Любовь, смешанная с жалостью к сиротской участи среднерусских городков с их «засоленным временем», звучит и в других стихах Е. Рощиной. Она рвалась в другое, во многом придуманное ею пространство. Мечтала жить в Петербурге, с которым во многом ассоциируется столь любимый ею «серебряный век». Судьба распорядилась по-другому. Сначала был Воронеж, где она училась на журфаке в университете. Этот город дал ей многое: здесь она нашла близких по духу людей, ощутила сладость творческой работы. Здесь были открыты Цветаева, Пастернак, Мандельштам, Тарковские, Бродский… Но Воронеж стал для нее также городом, где она познала страшную горечь предательства тех, кого любила. А потому жить в нем после окончания университета не захотела. Не переставала думать о своем Петербурге. И в ожидании его (звучит как «в ожидании Годо») пыталась найти себе место в Иванове. Какое-то время редактировала областную детскую газету «Сами о себе», работала в лицее «Гармония». В этом лицее, между прочим, мы с ней и познакомились.
Из окружающих Елена выделялась какой-то особенной внутренней сосредоточенностью. (Тогда мы не знали, что она пишет стихи, и уж, конечно же, не подозревали о ее потрясающем дневнике. Все это откроется после ее ухода из жизни). Было видно, как ее раздражают пошлые мелочи жизни. И в то же время привлекала готовность Елены сходу включиться в серьезный разговор, связанный с непростыми проблемами культуры, литературы, кинематографа.

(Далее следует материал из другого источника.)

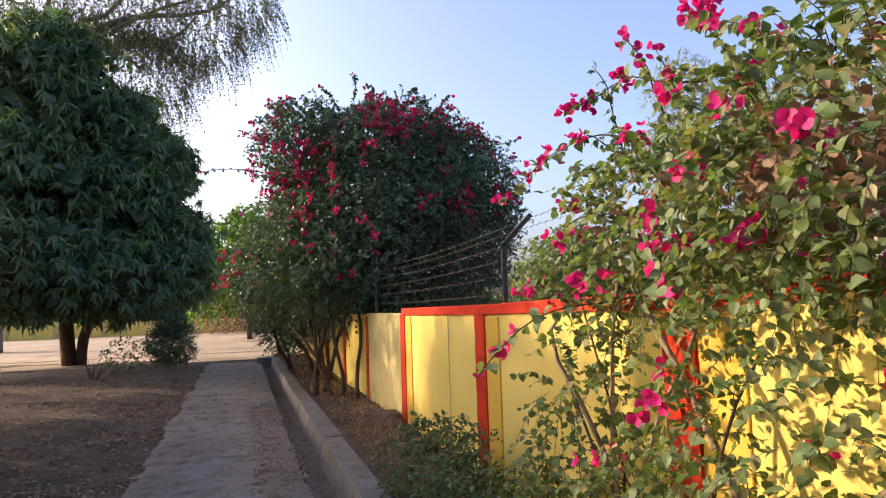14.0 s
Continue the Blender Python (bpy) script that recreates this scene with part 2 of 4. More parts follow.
def tubes_mesh(name, lines, sides=6):
    """Round tapered tubes along polylines [(points, radii), ...] in one mesh."""
    V, Fc = [], []
    for pts, rad in lines:
        pts = [Vector(p) for p in pts]
        base = len(V)
        for i, p in enumerate(pts):
            d = (pts[min(i + 1, len(pts) - 1)] - pts[max(i - 1, 0)]).normalized()
            u = d.cross(Vector((0.31, 0.83, 0.46))).normalized()
            w = d.cross(u)
            for k in range(sides):
                a = 2 * math.pi * k / sides
                V.append(p + rad[i] * (u * math.cos(a) + w * math.sin(a)))
        for i in range(len(pts) - 1):
            for k in range(sides):
                a, c = base + i * sides + k, base + i * sides + (k + 1) % sides
                Fc.append((a, c, c + sides, a + sides))
        Fc.append(tuple(base + k for k in range(sides))[::-1])
        Fc.append(tuple(base + (len(pts) - 1) * sides + k for k in range(sides)))
    return mesh_from(name, V, Fc)


def wander(a, b, n, amp, r0, r1, sag=0.0):
    """A crooked limb from a to b, tapering."""
    a, b = np.array(a, float), np.array(b, float)
    t = np.linspace(0, 1, n)[:, None]
    k = sum(rng.normal(0, amp * 1.3 / f, 3) * np.sin(f * np.pi * t) for f in (1, 2, 3)) + rng.normal(0, amp * 0.12, (n, 3)) * np.sin(np.pi * t)
    p = a + (b - a) * t + k
    p[:, 2] += sag * np.sin(np.pi * t[:, 0])
    return p.tolist(), (r0 + (r1 - r0) * t[:, 0]).tolist()


HEART = ([(0, 0, 0), (0.30, 0, -0.02), (0.62, 0, -0.04), (1, 0, -0.16), (-0.03, 0.17, 0.03), (0.10, 0.34, 0.06), (0.34, 0.40, 0.07), (0.62, 0.27, 0.03), (0.84, 0.10, -0.06),
          (-0.03, -0.17, 0.03), (0.10, -0.34, 0.06), (0.34, -0.40, 0.07), (0.62, -0.27, 0.03), (0.84, -0.10, -0.06)],
         [(0, 1, 5, 4), (1, 6, 5), (1, 2, 7, 6), (2, 3, 8, 7), (0, 9, 10, 1), (1, 10, 11), (1, 11, 12, 2), (2, 12, 13, 3)])
OVATE = ([(0, 0, 0), (0.36, 0, -0.03), (0.72, 0, -0.06), (1, 0, -0.2), (0.12, 0.16, 0.04), (0.42, 0.27, 0.07), (0.74, 0.16, 0.0),
          (0.12, -0.16, 0.04), (0.42, -0.27, 0.07), (0.74, -0.16, 0.0)],
         [(0, 1, 5, 4), (1, 2, 6, 5), (2, 3, 6), (0, 7, 8, 1), (1, 8, 9, 2), (2, 9, 3)])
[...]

В последние два года Лена училась на искусствоведческом факультете ВГИКа. Училась увлеченно, азартно. Могла часами говорить о Тарковском и Параджанове, о Висконти и Буньюэле… Эрудиция была редкая (в этом легко убедиться, заглянув в «указатель имен», завершающий ее посмертную книгу «Избранное» (Иваново, 1996)). Любила спорить. Мнение свое отстаивала доказательно, горячо, с улыбкой. Помню, как она убеждала, что Цветаева — это одно, а «цветаевки» — совсем другое. Помню, как отвергала Баркову. Отвергала так яростно, что было видно: чем-то ее очень зацепила эта «странная» поэтесса. Позже из письма подруге мы узнаем: действительно, «зацепила».
И здесь самое время сказать, каким черным, страшным мифом обернулось Иваново для Елены Рощиной. В письме, написанном ею Инне Захаровой 28 октября 1993 года (до гибели оставалось меньше года), читаем: «В лицее был праздник, свет, стихи, музыка. „Иже херувимы…“ Потом вышла — на улицах: три с половиной фонаря и какие-то матерные мальчики. „Провинция мистически ужасна: была, есть и будет“, — написала как-то Баркова. И будет, да. И за эту действительность мне предлагают держаться? А зачем?..»
Иваново стало для Е. Рощиной символом российского неблагополучия во времена так называемой перестройки. Все раздражало ее в этом городе. Дневник в период ее ивановского житья пестрит такого рода записями: «Город, похожий на опустившегося люмпена. О, город в нашей судьбе никогда не статичен, он притягивает, мучает, задает загадки, он соучаствует в нашем росте, снисходительно и безмолвно принимая роман с ним, или замораживает душу, как этот, которому я не обязана ни крупицей своей души, ничем!» Или: «Иваново. Город, где хорошо не жить, а умирать. Погибать. Грязь (невероятная), лопухи, репей и особая нищета духа, какая-то невероятная его скудность. Кругом — знаки вырождения и гибели». И сразу после этой записи — как подавленный вздох: «Хочу города, который хранил бы мой романтизм во мне». Но вот вопрос: существовал ли на земле такой город, который сумел бы в это время и в этой стране сохранить ее романтизм? И не стало ли Иваново для Елены Рощиной метафорой бедствия, которого не поправишь никакой переменой мест? Ведь написала же она однажды в своем дневнике: «Как много значит в этой стране то, где человек родился. В этой стране, где, по сути, не нужен никто — ни поэт, ни мессия, ни посредственность. Где все одинаково равны в своей ненужности».
Что она могла противопоставить страшному безвременью? Только одно. «Бог даровал слова как единственную защиту от мира, — говорится в одном из писем Елены Рощиной. — Если я все-таки умру, это значит — не было бумаги и ручки». Ей хотелось верить, что и в самом крайнем случае рано или поздно одинокий голос страдающего человека будет услышан.